Les anglophones minoritaires dans les cégeps… anglophones

2019/05/17

Dans son rapport, l’Office québécois de la langue française (OQLF) nous livre une analyse de l’évolution de la langue d’enseignement au collégial. On y apprend qu’« en 2015 les collèges anglophones comptaient une plus grande proportion de nouvelles personnes inscrites de langue maternelle française (28,2 %) ou autre (33,2 %) que de personnes de langue maternelle anglaise (38,5 %) ». Autrement dit, les anglophones sont maintenant minoritaires dans les cégeps… anglophones !

À Montréal, où les cégeps anglophones sont concentrés, cela s’accompagne d’une baisse de clientèle de 5,4 % dans les cégeps de langue française de 2013 à 2017. 

Les demandes d’admission au premier tour dans les cégeps anglophones croissent beaucoup plus vite que le nombre de places offertes dans ces institutions. A contrario, les demandes d’admission dans les cégeps de langue française sont en forte baisse (-10 % de 2013 à 2017). Comprenons ceci : le mécanisme de financement des cégeps limite le nombre de places dans les cégeps de langue anglaise. Si ce n’était pas le cas, la baisse de fréquentation des cégeps francophones serait encore plus brutale qu’elle ne l’est actuellement.

De nouvelles données

J’ai obtenu du ministère de l’Éducation les dernières données sur les nouveaux inscrits au cégep. Ces chiffres incluent la période 2018-2019 (l’OQLF a arrêté sa compilation en 2015). 

Pour le DEC général (préuniversitaire + technique), on constate que le pourcentage d’inscrits au cégep français passe de 81,7 % en 2013 à 80,3 % en 2018, soit une baisse de 1,4 point en 5 ans. La baisse est d’environ 0,4 point par année. Toujours vers le bas.

Pour le DEC préuniversitaire, le pourcentage d’inscrits au cégep français passe de 75,7 % en 2013 à 73,7 % en 2018, soit une baisse de 2,0 points en 5 ans. La baisse, encore plus rapide que celle pour le DEC général, est d’environ 0,5 point par année. Toujours vers le bas. 

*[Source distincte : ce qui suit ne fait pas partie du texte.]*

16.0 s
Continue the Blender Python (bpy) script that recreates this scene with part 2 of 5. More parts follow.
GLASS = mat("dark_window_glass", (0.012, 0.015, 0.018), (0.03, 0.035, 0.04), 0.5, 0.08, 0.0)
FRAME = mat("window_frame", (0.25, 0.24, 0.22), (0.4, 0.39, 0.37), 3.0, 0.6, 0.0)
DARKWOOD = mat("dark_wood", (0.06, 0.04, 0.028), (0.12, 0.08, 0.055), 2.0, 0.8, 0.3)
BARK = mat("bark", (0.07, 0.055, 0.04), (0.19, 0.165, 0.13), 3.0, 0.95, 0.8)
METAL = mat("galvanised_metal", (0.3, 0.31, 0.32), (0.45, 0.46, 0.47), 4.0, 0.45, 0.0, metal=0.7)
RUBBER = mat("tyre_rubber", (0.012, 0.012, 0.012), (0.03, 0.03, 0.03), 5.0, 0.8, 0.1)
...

Si on regarde maintenant le DEC préuniversitaire à Montréal seulement, le pourcentage d’inscrits au cégep français est de 53,2 % en 2018-2019. Si la tendance se poursuit, à Montréal, une majorité d’étudiants seront bientôt inscrits au DEC préuniversitaire dans les cégeps anglais. Toujours vers le haut donc…pour l’anglais !

Division dans le monde du travail

Ce qui maquille quelque peu l’érosion de la fréquentation dans les cégeps français, c’est la stabilité des inscriptions dans les DEC techniques, un secteur bien plus important du côté francophone que du côté anglophone. L’ancienne division linguistique du monde du travail, avec les anglophones accédant proportionnellement plus aux études supérieures que les francophones, est encore opérante au Québec en 2019.

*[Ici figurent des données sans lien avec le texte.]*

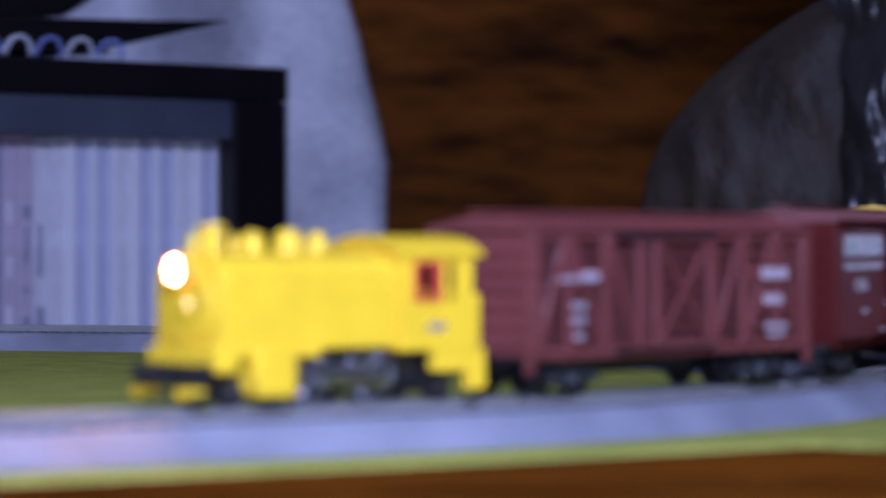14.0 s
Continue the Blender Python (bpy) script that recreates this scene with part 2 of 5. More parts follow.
def text_part(name, words, size, mat, parent, m, depth=0.05, label="", width=None):
    """Raised lettering; size, depth and width in millimetres."""
    cu = bpy.data.curves.new(name, "FONT")
    cu.body, cu.size, cu.extrude, cu.align_x, cu.align_y = words, size, depth, "CENTER", "CENTER"
    cu.resolution_u = 2
    tmp = new(name + "_curve", cu)
    me = bpy.data.meshes.new_from_object(tmp.evaluated_get(bpy.context.evaluated_depsgraph_get()))
    bpy.data.objects.remove(tmp)
    if width:
        w = max(v.co.x for v in me.vertices) - min(v.co.x for v in me.vertices)
        for v in me.vertices:
            v.co.x *= width / w
    me.transform(Matrix.Diagonal((0.001, 0.001, 0.001, 1)) )
    me.name = name
    me.materials.clear()
    me.materials.append(mat)
    ob = new(name, me)
    ob.parent = parent
    ob.matrix_local = m
    if label:
        ob["label"] = label
    return ob


def mm(x, y, z, rx=0, ry=0, rz=0):
    return pose(x / 1000, y / 1000, z / 1000, rx, ry, rz)


# ---- room ----
def wall(name, mat, x0, x1, y0, y1, z0, z1, kind="structure"):
    ob = part(name, box(B(), x0, x1, y0, y1, z0, z1), mat, None, scale=1.0)
    ob["kind"] = kind
    return ob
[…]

Puisque la fréquentation du cégep anglais conduit souvent à fréquenter l’université en anglais et vers un emploi où la langue de travail est l’anglais, le gouvernement du Québec finance l’anglicisation à grande échelle de Montréal. Rien de moins.

Cependant, sans surprise, l’OQLF tente de se faire rassurante en parlant de simples « fluctuations », accompagnées des sempiternels appels à la  
« vigilance ». Dormez braves gens, l’on s’occupe de tout.

En 2011, Pierre Curzi avait réussi à faire adopter dans le programme du Parti Québécois l’extension des clauses scolaires de la Loi 101 au cégep. C’était là un acte de courage, de lucidité, et j’oserais dire : de grandeur. On connaît la suite : l’élite péquiste a enterré la chose à la première occasion venue. Mais un problème ignoré ne disparaît pas pour autant. Malgré l’indifférence, la question du cégep français devient chaque année plus brûlante.

Notre élite politique actuelle a peur du prix à payer pour mettre en place une « Loi 101 au cégep ». Mais ce faisant, elle a perdu de vu le prix payé, et payé en espèces sonnantes et trébuchantes, chaque année, en laissant pourrir la situation comme elle le fait. Ce prix – exorbitant – est l’effondrement graduel du système d’éducation postsecondaire de langue française et l’érosion du français comme « langue commune » à Montréal. Il faut agir.